I’ve enjoyed watching and writing about Gross to almost hyperbolic levels. He’s a fantastic athlete, one who actually played quarterback for the University of Auburn, and has more range than a soprano. His arm isn’t half bad either. Offensively, Gross will strikeout a bit while walking and hitting the occasional home run. He rarely goes outside of the strike zone to chase a bad pitch. He’s largely ineffective against southpaws, making him a platoon player and defensive replacement on any consciously managed team.
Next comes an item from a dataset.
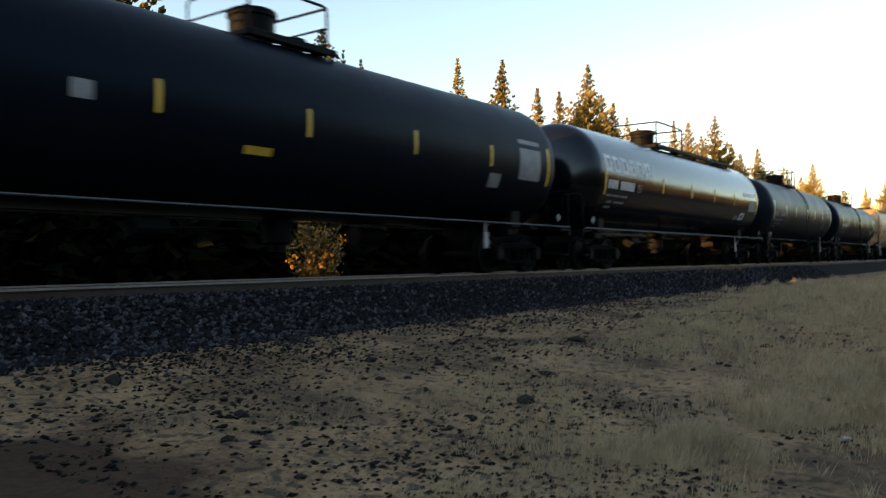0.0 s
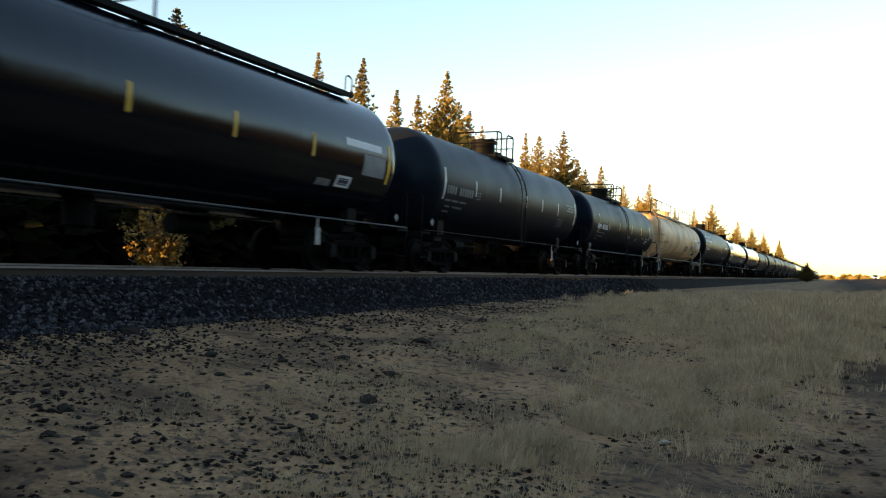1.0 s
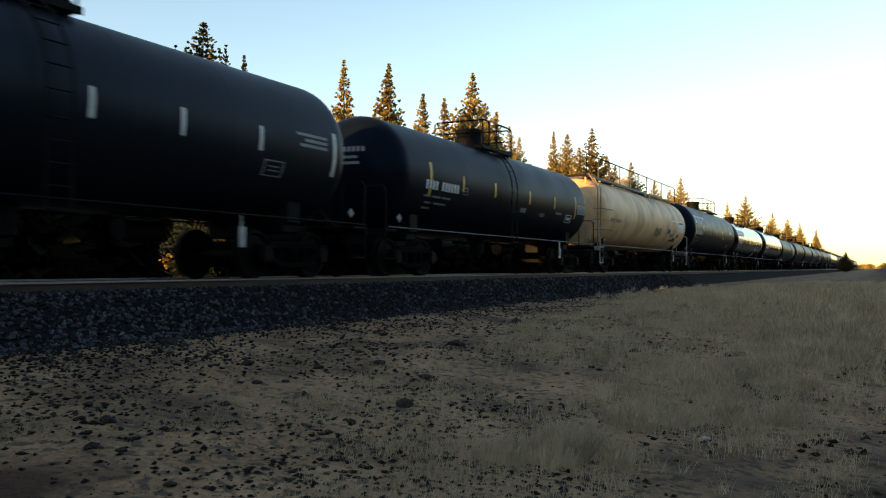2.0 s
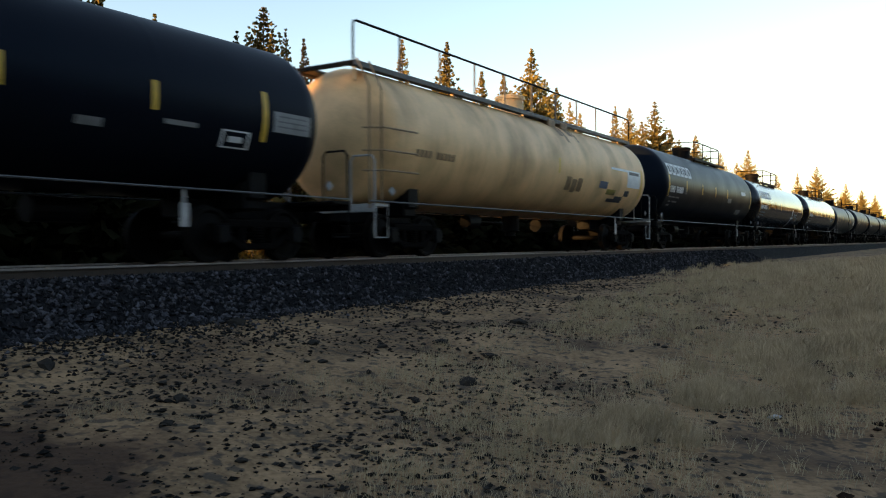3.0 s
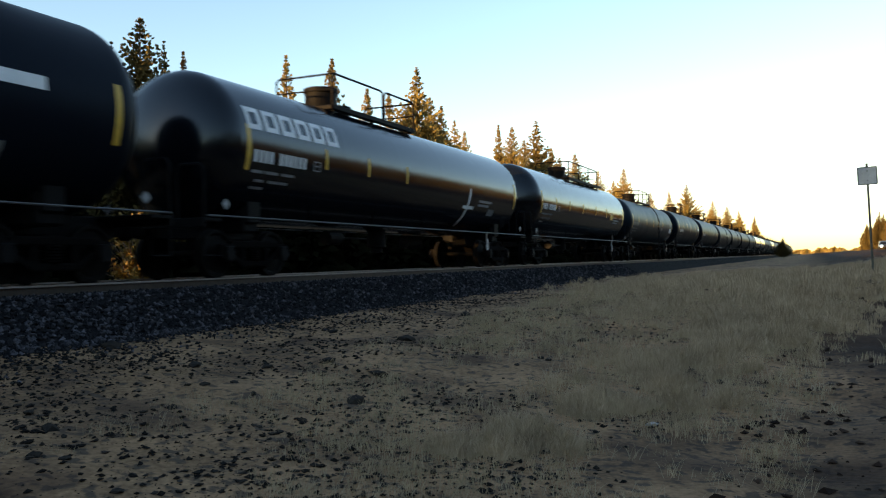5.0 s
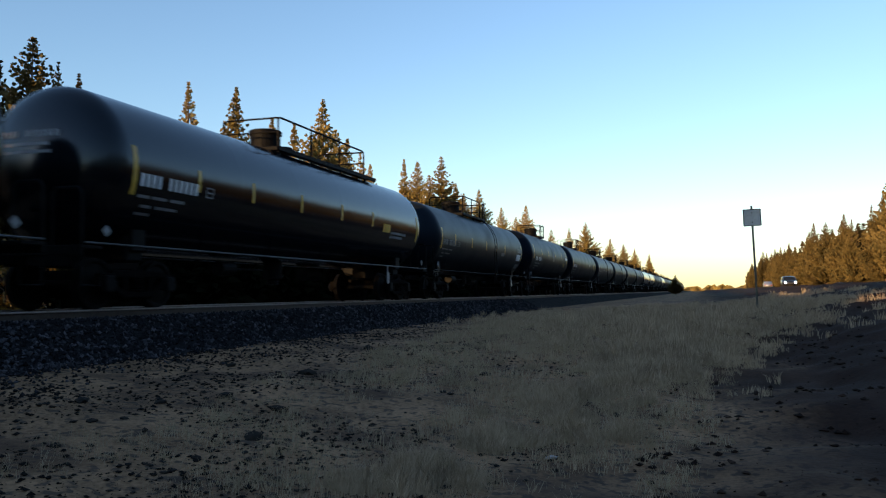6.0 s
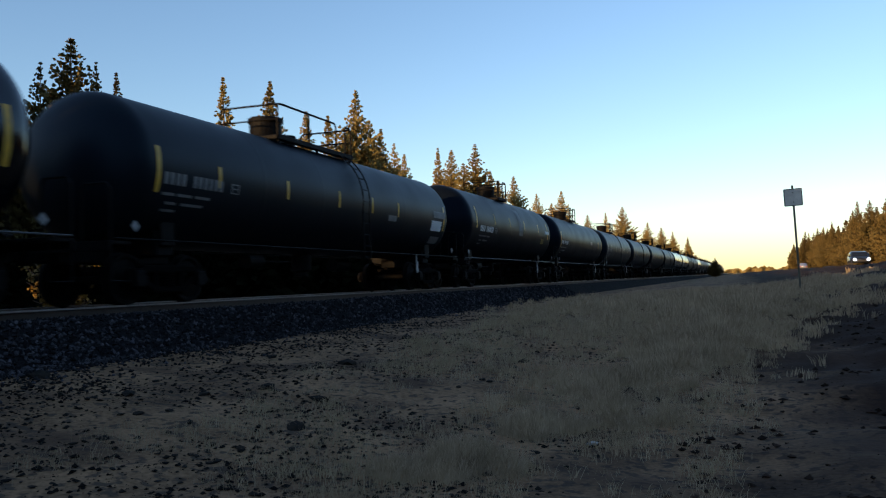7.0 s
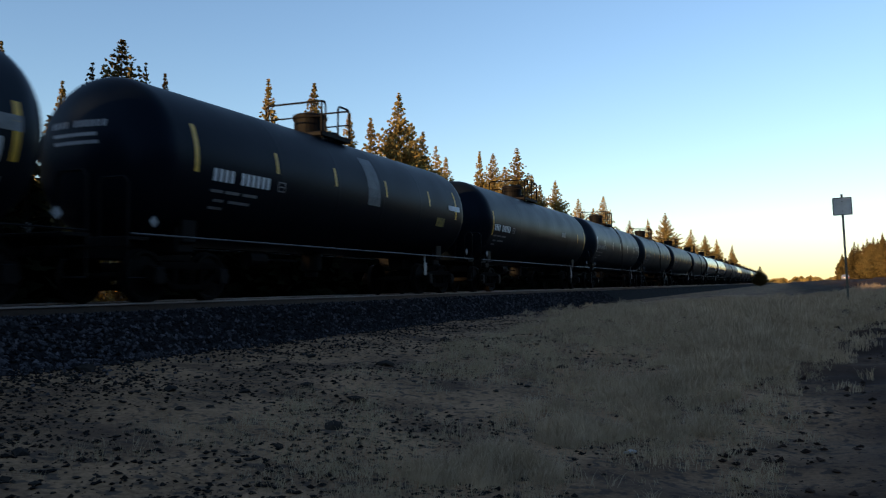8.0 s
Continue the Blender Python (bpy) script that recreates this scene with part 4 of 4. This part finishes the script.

There seems to be two chief concerns about Gross on the A’s:
1) The Athletics already have three defensive wizards in their outfield
2) The Athletics also have Travis Buck
Let’s address the second point first. Buck had a fine entrance to the Majors back in 2007 producing 2.3 WAR. Since then injuries have absolutely sunk any hopes of dependability the A’s can put on the 26-year-old. In fact, he has fewer plate appearances since 2007 for the A’s as Gross did last year. The hope for Buck is basically to be Gross: an average hitting corner outfielder with above average defensive abilities. Since the A’s appear able to make a run at the division this year, Gross seems to provide more reliability, even if Buck’s upside is higher.
The first point is one people constantly harp on with the Mariners, too. Runs are runs. If there’s any ballpark in America that can handle three range-blessed outfielders at once, it’s the canyon Oakland plays inside of. If two of the fielders overlap constantly, have one take a few steps away. Gross doesn’t have to live up to his CHONE projections to be worth the contract.
Matt Klaasen ran through the math in more vivid color than I will here, but there’s little room for failure when evaluating this deal in WAR to dollar terms.